I could see that being a bit of a struggle to implement in the case where games become buggy after updates like you mentioned but I do get what you mean and have a bit of respect for companies who will issue refunds after some kind of community feedback regardless of playtime. For example when some games took away native Linux support and issued refunds. Similar kind of thing.
There are a lot of games where a sizeable amount of players won’t have the initial achievements.
They may have just launched the game and never played it, achievements could have been added later on after the release like with Grand Theft Auto IV, some people only play multiplayer, or there may be something in place to disable achievements when you mod the game like in Fallout New Vegas.
Max Payne 3. After running consistent crashes on chapter 6 (I think?) I decided to play it on PC using a completed save file I found online. I was a bit annoyed with how Rockstar stores their save files but I eventually figured it out. Turns out I was literally a minute away from completing the chapter.
I managed to finish it and I’ve moved on to Cyberpunk.
I’ve also been playing The Sims 3. I want to try to create a world free of lots and any kinds of spawn points and place a family and see how things go when you essentially break the game and need to buy fridges for apples to plant, travel through time to get seeds, or flirt with the mailman to expand your family tree.
It’s interesting. It’s more of a linear adventure game that doesn’t really give you a ton of wiggle room but it’s got a pretty unique story that combines well with some gameplay mechanics. I also really liked the visuals.
I’ve been playing Max Payne 3. It stopped working at the end of Chapter 6 on my PS3 so I found a completed save and started playing it on my Steam Deck from where I left off.
Also Cyberpunk 2077. I avoided it up until now partially due to how buggy it was at release and how things like the police mechanics were still lacking. Keanu Reeves being in the game was another thing. I find celebrity worship really off putting and based off of Reddit’s reaction I kind of assumed that would be a bigger part of the game with lots of obnoxious winks to the audience. I just got started but the game seems neat so far. I like the atmosphere a lot.

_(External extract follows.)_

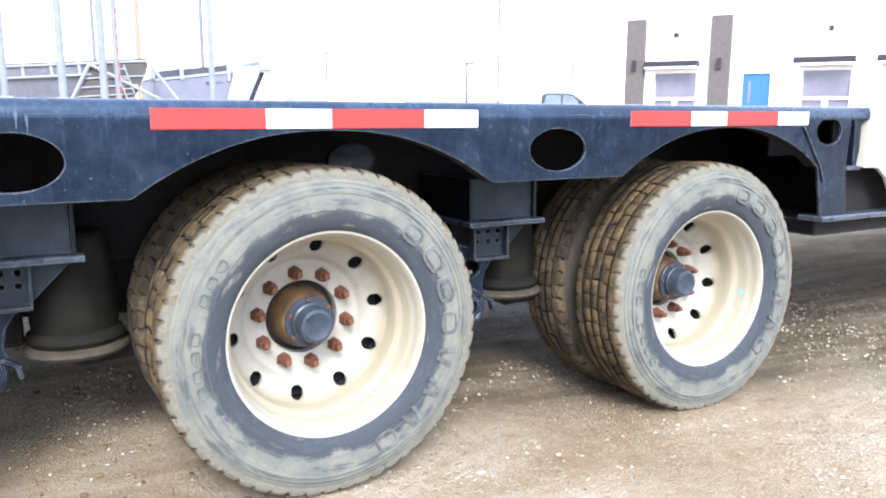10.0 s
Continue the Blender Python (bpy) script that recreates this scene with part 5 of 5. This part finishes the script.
dump_body((7.85, 24.0, -0.02), 0.0, 2.4, "pale grey tipper trailer with a dark tarpaulin")
bin_ = thing("bulk_trailer", "beige tapered end of a bulk trailer across the yard", "trailer", (-1.45, 20.0, -0.02))
part("body", plate([(-2.6, 0.75), (-0.06, 0.75), (0.05, 2.02), (-2.6, 2.02)], 2.3, on_xz(1.2), (), 0.03), M_BEIGE, bin_, "beige tapered body")
part("top_rim", plate([(-2.6, 2.00), (0.09, 2.00), (0.09, 2.07), (-2.6, 2.07)], 2.4, on_xz(1.2), (), 0.01), M_BEIGE, bin_)
for sx in (-1.9, -0.5):
    part("wheel", tube_along((sx, 0.1, 0.5), (sx, 2.3, 0.5), 0.5, 0, 28, 0.05), M_RUBBER, bin_)
part("chassis", box(-2.5, -0.1, 0.4, 2.0, 0.55, 0.76, 0.02), M_AWN, bin_)
tank = thing("storage_tank", "pale round storage tank behind the dump trailers", "tank", (11.5, 27, 0))
part("shell", lathe([(0, 1.9), (0.5, 1.88), (0.75, 1.7), (0.8, 1.5), (0.8, 0.0), (0, 0)], 28, axis='Z'), M_WHITEP, tank)


def pickup(at, rz):
    """Crew-cab pickup; local x runs to its nose."""
    t = thing("pickup_truck", "dark grey crew-cab pickup truck parked across the yard", "truck", at)
    t.matrix_basis = pose(*at, 0, 0, rz) @ Matrix.Scale(1.04, 4)
    low = [(-2.95, 0.55), (2.85, 0.50), (2.95, 0.80), (2.90, 1.10), (2.70, 1.20), (1.30, 1.30), (-1.05, 1.28), (-1.10, 1.22), (-2.95, 1.24)]
    part("body", plate(low, 1.9, on_xz(0), (), 0.06), M_TRUCK, t)
    cab = [(-1.05, 1.25), (1.30, 1.27), (0.55, 1.80), (0.25, 1.88), (-0.75, 1.88), (-0.95, 1.80)]
    part("cab", plate(cab, 1.65, on_xz(0), (), 0.06), M_TRUCK, t)
    for pts in ([(-0.86, 1.34), (-0.05, 1.34), (-0.05, 1.78), (-0.76, 1.78)], [(0.04, 1.34), (0.95, 1.34), (0.50, 1.72), (0.25, 1.78), (0.04, 1.78)]):
        for s in (-1, 1):
            part("window", plate(pts, 0.02, on_xz(s * 0.825), (), 0.003), M_PANE, t)
    for s in (-1, 1):
        part("mirror", box(0.78, 0.92, s * 1.03 - 0.1, s * 1.03 + 0.1, 1.32, 1.55, 0.03), M_AWN, t)
        part("side_trim", box(-1.0, 0.9, s * 0.955 - 0.01, s * 0.955 + 0.01, 1.26, 1.30, 0.004), M_WHITEP, t)
        part("headlight", box(2.62, 2.92, s * 0.78 - 0.14, s * 0.78 + 0.14, 0.95, 1.12, 0.03), M_WHITEP, t)
    part("tail_box", box(-3.1, -2.6, -0.85, 0.85, 1.20, 1.30, 0.03), M_AWN, t)
    for x in (-1.9, 1.85):
        for y in (-0.98, 0.73):
            part("wheel", tube_along((x, y, 0.42), (x, y + 0.25, 0.42), 0.42, 0.2, 28, 0.03), M_RUBBER, t)
    return t


pickup((26.4, 30.4, 0.14), -36)
# poles and low sheds on the horizon
POLES = [(8.18, 45, 13, 0.16, M_POLE, "weathered wooden utility pole behind the trailers"), (-0.29, 20.0, 9, 0.045, M_POLE, "weathered wooden utility pole behind the trailers"), (10.1, 38.0, 13, 0.10, M_GALV, "grey steel pole behind the flatbed trailer"),
         (4.81, 34.0, 13, 0.07, M_GALV, "grey steel pole behind the flatbed trailer"),
         (26.98, 40.8, 4.2, 0.07, M_TUBEND, "thin grey yard light pole"), (34.1, 48.0, 12, 0.07, M_TUBEND, "thin grey yard light pole"), (44.8, 52.6, 6.3, 0.08, M_TUBEND, "thin grey yard light pole"), (22.7, 54, 5.5, 0.07, M_TUBEND, "thin grey yard light pole")]
for i, (x, y, h, r, mt, lab) in enumerate(POLES):
    p = thing("utility_pole", lab, "pole", (x, y, -0.05), "poles across the yard")
    part("pole", tube_along((0, 0, 0), (0, 0, h), r, 0, 12), mt, p)
    if i in (4, 7):
        part("lamp_head", box(-0.1, 0.5, -0.1, 0.1, h - 0.08, h + 0.06, 0.03), M_GALV, p)
for x, y, w, h in ((23.5, 54, 3.5, 1.8), (32, 51, 6, 2.0), (17, 60, 5, 1.5)):
    s = thing("storage_shed", "low pale storage building far across the yard", "shed", (x, y, -0.05), "sheds across the yard")
    part("wall", box(-w / 2, w / 2, -2, 2, 0, h - 0.15, 0.05), M_GALV, s)
    part("roof", box(-w / 2 - 0.2, w / 2 + 0.2, -2.2, 2.2, h - 0.15, h, 0.03), M_WHITEP, s)
redt = thing("red_trailer_bed", "red and white trailer bed far across the yard", "trailer", (-1, 28, 0))
part("bed", box(-5, 1.2, -1, 1, 1.1, 1.6, 0.03), M_RED, redt)
part("wheels", tube_along((-3, -0.9, 0.5), (-3, 0.9, 0.5), 0.5, 0, 24, 0.05), M_RUBBER, redt)
part("leg", box(0.6, 0.75, -0.6, 0.6, 0, 1.1, 0.02), M_AWN, redt)


# ---- unseen dark rows behind the way that is walked, added to be mirrored ----
def far_row(name, p0, p1, high, seed):
    """A plain uneven dark row that closes the yard and shows only in reflections."""
    rnd = random.Random(seed)
    bm = bmesh.new()
    a, b = Vector(p0), Vector(p1)
    n = 40
    z, out = high, []
    for i in range(n + 1):
        if i % 3 == 0:
            z = high * rnd.uniform(0.55, 1.1)
        p = a.lerp(b, i / n)
        out.append((bm.verts.new((p.x, p.y, -0.3)), bm.verts.new((p.x, p.y, z * rnd.uniform(0.94, 1.06)))))
    side = (b - a).cross(Vector((0, 0, 1))).normalized() * 2.0
    back = [(bm.verts.new(u.co + side), bm.verts.new(v.co + side)) for u, v in out]
    for (u0, v0), (u1, v1), (s0, t0), (s1, t1) in zip(out, out[1:], back, back[1:]):
        bm.faces.new((u0, u1, v1, v0))
        bm.faces.new((v0, v1, t1, t0))
        bm.faces.new((s0, t0, t1, s1))
    bmesh.ops.recalc_face_normals(bm, faces=bm.faces[:])
    tagged(part(name, bm, M_FARROW), "unseen dark row added for roller and paint to mirror", "backdrop", kind="structure")


far_row("backdrop_south", (70, -38, 0), (-44, -38, 0), 4.8, 5)
far_row("backdrop_west", (-44, -38, 0), (-44, 60, 0), 4.8, 6)


# ---- loose stones and clods ----
def scatter(name, count, size, mat, seed, label, area, patchy=-9.0, lean=0):
    """Stones in patches; with lean, fewer towards the tail of the trailer."""
    rnd = random.Random(seed)
    vs, fs = [], []
    ico = bmesh.new()
    bmesh.ops.create_icosphere(ico, subdivisions=1, radius=1)
    bv = [v.co.copy() for v in ico.verts]
    bf = [[v.index for v in f.verts] for f in ico.faces]
    ico.free()
    for _ in range(count):
        x, y = rnd.uniform(*area[0]), rnd.uniform(*area[1])
        if lean and rnd.random() > 0.16 + 0.26 * x:
            continue
        if noise.noise((x * 1.3, y * 1.9, seed)) + 0.4 * noise.noise((x * 5, y * 5, seed)) < patchy:
            continue
        s = size * (0.35 + rnd.random() ** 3 * 1.6)
        rot = Euler((rnd.random() * 6, rnd.random() * 6, rnd.random() * 6)).to_matrix()
        sc = Vector((s * rnd.uniform(0.7, 1.3), s * rnd.uniform(0.7, 1.2), s * rnd.uniform(0.45, 0.8)))
        o = len(vs)
        z = ground_z(x, y)
        for v in bv:
            p = rot @ (v * rnd.uniform(0.85, 1.15))
            vs.append((x + p.x * sc.x, y + p.y * sc.y, z + p.z * sc.z))
        fs += [[o + i for i in f] for f in bf]
    me = bpy.data.meshes.new(name)
    me.from_pydata(vs, [], fs)
    ob = link_mesh(name, me, mat)
    tagged(ob, label, "stones", kind="stuff")


scatter("gravel", 24000, 0.004, M_STONE, 11, "pale gravel scattered over the dirt", ((-2.2, 6.0), (-1.2, 2.6)), lean=1)
scatter("stone_chips", 15000, 0.0050, M_CHIP, 14, "flat pale stone chips lying in patches", ((-1.6, 6.2), (-1.3, 1.6)), 0.02, 1)
scatter("dirt_clods", 5200, 0.010, M_CLOD, 12, "brown dirt clods scattered over the ground", ((-3, 6.5), (-1.5, 6)), -0.05)
scatter("mud_clods", 60, 0.0085, M_DAMP, 21, "damp brown mud clods fallen from the tyres", ((0.6, 1.5), (-0.15, 0.40)))
scatter("mud_clods", 60, 0.010, M_DAMP, 22, "damp brown mud clods fallen from the tyres", ((-1.5, 0.2), (0.4, 2.6)))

Isn’t Skyrim one of those games where you can mess around for a bit and eventually come back and proceed like nothing ever happened?
In Fallout 4 you can use the Nuka World DLC to push the Minutemen to whatever settlement you left Preston in or the Castle but I think there’s always the option for redemption because they are the fail safe faction. I figured Skyrim would have something similar.
As for GTA 5 VR, I know they can’t make any money of their work or they’d have something worse than a just a mere DMCA ( Nintendo made someone pay it half his income for life ) but I know the most devs are mostly doing it for the challenge and more importantly out of love for the game. As an exemple, here’s someone porting portal to the N64
I think it’s the wording they used. A DMCA is one thing but skirting around a license is another thing and that’s not what Take Two went after.
I think it really depends on the company and what they think they can get away with in the fine print of the terms and conditions. It might be Nintendo as well who I believe at a time was going after game play videos.
I wonder if there is a court case in the US that talks about game modding in a similar way to the one that legitimized console modding?